Cut to Vicki and Jeremy, having a sappy moment. Matt looks on, and then quickly leaves. Vicki starts to touch Jeremy’s neck and it seems that she might bite him, but then she says “No!” and runs out.  Matt and Jeremy chase after her. Stefan tells Elena that he can track her and she tells him to go.

Cut to Logan with the compass/ pocket watch. It seems to be some type of old fashioned vampire GPS.  Too bad he doesn’t have slayer cramps to let him know when a vampire is near.  Hehe.  On second thought, thank God.  Probably the scariest aspect of the original Buffy movie.

Back at the Gilbert home, Jeremy and Elena are in the kitchen, cleaning up after Vicki’s munchies attack.  The door bell rings, and it’s Damon.  Elena tells Jeremy to go upstairs. Damon: “You’re afraid of me.  I’m going to go out on a limb here and guess.  Stefan finally fessed up.”  He enters, as he’s already been invited.  He tells her that he’s not going to kill her right now, because it wouldn’t serve his greater agenda.  He also neglects to tell her that she looks EXACTLY like the dead love-of-his-life.  Elena tells him that Stefan is out looking for Vicki.  Damon: “Don’t look at me with those judgy little eyes.  Girl’s gonna thank me for what I did to her.”  Elena: “Did you thank Katherine?”  Damon exits, but not before one last quip: “Oh, tip for later. Be careful who you invite in the house.”

Stefan finds Vicki crying in the woods.  She’s starting to remember things, what happened when she was glamoured, etc.  Vicki: “He said that I need to feed.  What will happen if I don’t?” Stefan: “You’ll fade quickly, and then it will all just be over.”  Vicki: “I’ll be dead.  I don’t want this.”  Stefan says that he can help her.  Vicki: “Is it better?  Will I be better?  I want to go home. Will you take me home?”  At that moment, Logan shoots Stefan with a wooden bullet, and he goes down.  Logan is about to stake Stefan, and Vicki screams. But don’t fret, because Damon steps in and saves his brother.  He kills Logan, and digs the bullet out of Stefan’s chest: “If anyone’s gonna kill you, it’s gonna be me.”  Best moment of the episode.  Stefan returns Damon’s ring.  Vicki takes this opportunity to feeds from Logan’s body.  Stefan yells “No!” but it is too late.  Damon: “Oops.” Vicki says sorry, and runs off.  Damon takes the pocket watch vampire detector as he leaves.  So Logan Scum-Fell is dead, and the viewers won’t miss him.  Bravo to the show for killing off another unlikable character.  Hate someone on the show?  Poof, he is killed by Damon in the next episode.  Damon really is performing a public service here.

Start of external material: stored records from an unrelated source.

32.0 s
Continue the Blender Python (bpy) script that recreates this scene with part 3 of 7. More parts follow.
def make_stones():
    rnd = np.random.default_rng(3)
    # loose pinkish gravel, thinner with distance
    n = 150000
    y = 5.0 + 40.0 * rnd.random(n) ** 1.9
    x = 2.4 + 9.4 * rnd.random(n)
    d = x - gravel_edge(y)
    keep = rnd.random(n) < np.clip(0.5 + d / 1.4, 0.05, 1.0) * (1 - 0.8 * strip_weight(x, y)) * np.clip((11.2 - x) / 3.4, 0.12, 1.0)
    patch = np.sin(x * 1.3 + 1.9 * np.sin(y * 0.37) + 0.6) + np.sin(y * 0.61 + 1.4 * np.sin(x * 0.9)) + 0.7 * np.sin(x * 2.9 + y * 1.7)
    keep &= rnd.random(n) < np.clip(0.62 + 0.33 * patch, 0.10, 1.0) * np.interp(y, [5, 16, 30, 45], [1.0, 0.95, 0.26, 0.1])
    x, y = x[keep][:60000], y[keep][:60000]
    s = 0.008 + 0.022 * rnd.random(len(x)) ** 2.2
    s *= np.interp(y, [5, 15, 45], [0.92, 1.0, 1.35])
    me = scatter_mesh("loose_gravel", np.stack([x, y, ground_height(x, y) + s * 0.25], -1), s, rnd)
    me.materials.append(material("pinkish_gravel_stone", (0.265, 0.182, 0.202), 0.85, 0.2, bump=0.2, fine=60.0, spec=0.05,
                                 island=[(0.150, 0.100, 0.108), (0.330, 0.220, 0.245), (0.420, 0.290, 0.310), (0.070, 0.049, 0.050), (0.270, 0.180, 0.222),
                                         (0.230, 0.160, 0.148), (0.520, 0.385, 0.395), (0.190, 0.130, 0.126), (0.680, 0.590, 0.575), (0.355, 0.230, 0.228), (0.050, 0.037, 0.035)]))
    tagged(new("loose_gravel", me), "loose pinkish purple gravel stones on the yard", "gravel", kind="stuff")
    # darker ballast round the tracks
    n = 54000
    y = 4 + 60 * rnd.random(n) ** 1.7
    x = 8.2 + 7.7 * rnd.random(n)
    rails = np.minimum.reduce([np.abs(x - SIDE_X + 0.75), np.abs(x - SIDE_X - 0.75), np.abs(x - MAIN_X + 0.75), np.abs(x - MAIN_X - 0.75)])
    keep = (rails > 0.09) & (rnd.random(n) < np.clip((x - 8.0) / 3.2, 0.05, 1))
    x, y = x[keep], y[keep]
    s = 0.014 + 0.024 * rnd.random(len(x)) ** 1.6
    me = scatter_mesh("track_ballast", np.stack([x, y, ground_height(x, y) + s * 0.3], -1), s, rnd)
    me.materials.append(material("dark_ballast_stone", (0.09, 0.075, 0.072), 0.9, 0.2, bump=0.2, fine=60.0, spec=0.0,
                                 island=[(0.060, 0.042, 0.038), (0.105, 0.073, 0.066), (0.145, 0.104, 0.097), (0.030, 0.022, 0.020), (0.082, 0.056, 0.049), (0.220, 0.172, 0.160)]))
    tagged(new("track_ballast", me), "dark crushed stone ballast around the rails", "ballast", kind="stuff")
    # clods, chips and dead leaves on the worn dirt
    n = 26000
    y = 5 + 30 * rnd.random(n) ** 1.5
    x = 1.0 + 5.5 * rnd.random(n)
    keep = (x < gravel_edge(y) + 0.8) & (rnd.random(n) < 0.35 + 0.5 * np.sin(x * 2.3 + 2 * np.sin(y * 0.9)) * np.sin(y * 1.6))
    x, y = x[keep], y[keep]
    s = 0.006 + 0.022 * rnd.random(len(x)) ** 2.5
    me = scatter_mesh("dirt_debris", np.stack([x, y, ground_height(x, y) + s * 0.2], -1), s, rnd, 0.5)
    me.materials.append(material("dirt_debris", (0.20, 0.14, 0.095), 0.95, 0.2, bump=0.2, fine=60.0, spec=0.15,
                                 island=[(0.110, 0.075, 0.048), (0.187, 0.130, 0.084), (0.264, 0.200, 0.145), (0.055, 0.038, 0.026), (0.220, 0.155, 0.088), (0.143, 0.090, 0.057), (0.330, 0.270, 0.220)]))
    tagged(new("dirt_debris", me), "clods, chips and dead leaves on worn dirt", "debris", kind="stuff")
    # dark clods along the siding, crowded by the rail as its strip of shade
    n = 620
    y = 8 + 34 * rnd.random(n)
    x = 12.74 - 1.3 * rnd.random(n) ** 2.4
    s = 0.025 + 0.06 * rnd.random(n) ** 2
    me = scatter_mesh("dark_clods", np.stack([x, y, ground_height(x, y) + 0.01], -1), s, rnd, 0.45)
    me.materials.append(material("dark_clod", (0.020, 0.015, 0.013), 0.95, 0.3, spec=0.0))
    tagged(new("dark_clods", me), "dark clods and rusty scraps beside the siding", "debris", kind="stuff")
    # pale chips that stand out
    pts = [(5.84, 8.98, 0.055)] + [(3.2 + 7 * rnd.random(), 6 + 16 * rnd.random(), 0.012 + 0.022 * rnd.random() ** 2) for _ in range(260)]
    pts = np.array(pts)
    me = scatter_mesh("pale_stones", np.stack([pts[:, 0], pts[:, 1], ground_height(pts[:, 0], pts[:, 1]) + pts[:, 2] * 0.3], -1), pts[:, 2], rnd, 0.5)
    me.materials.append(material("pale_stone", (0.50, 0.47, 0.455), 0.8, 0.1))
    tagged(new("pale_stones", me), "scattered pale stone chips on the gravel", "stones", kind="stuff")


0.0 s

Later, the Sheriff is horrified to find Logan’s dead body.  She tells her men to find the watch.  Good luck with that.

Stefan goes to Elena’s.  She sees that he is bleeding, or WAS bleeding.  Stefan admits that the night didn’t go well: “Couldn’t stop her.  I tried.  She fed, then I lost her.”  Elena: “Oh my god!” Stefan: “I’ll find her…”   Elena wants to know what she can tell her brother and Matt.  Stefan apologizes, but Elena is not assuaged.  She tells him that she can’t be with him: “I’m sorry, I just can’t.”  She then goes inside her house and cries on the other side of the door.  Well, Nina’s crying doesn’t rival SMG’s, but Elena’s already proving herself to be smarter than Buffy.  [Something she will completely disprove in the next episode.  Ah, well ... she did the smart thing for a short time at least.]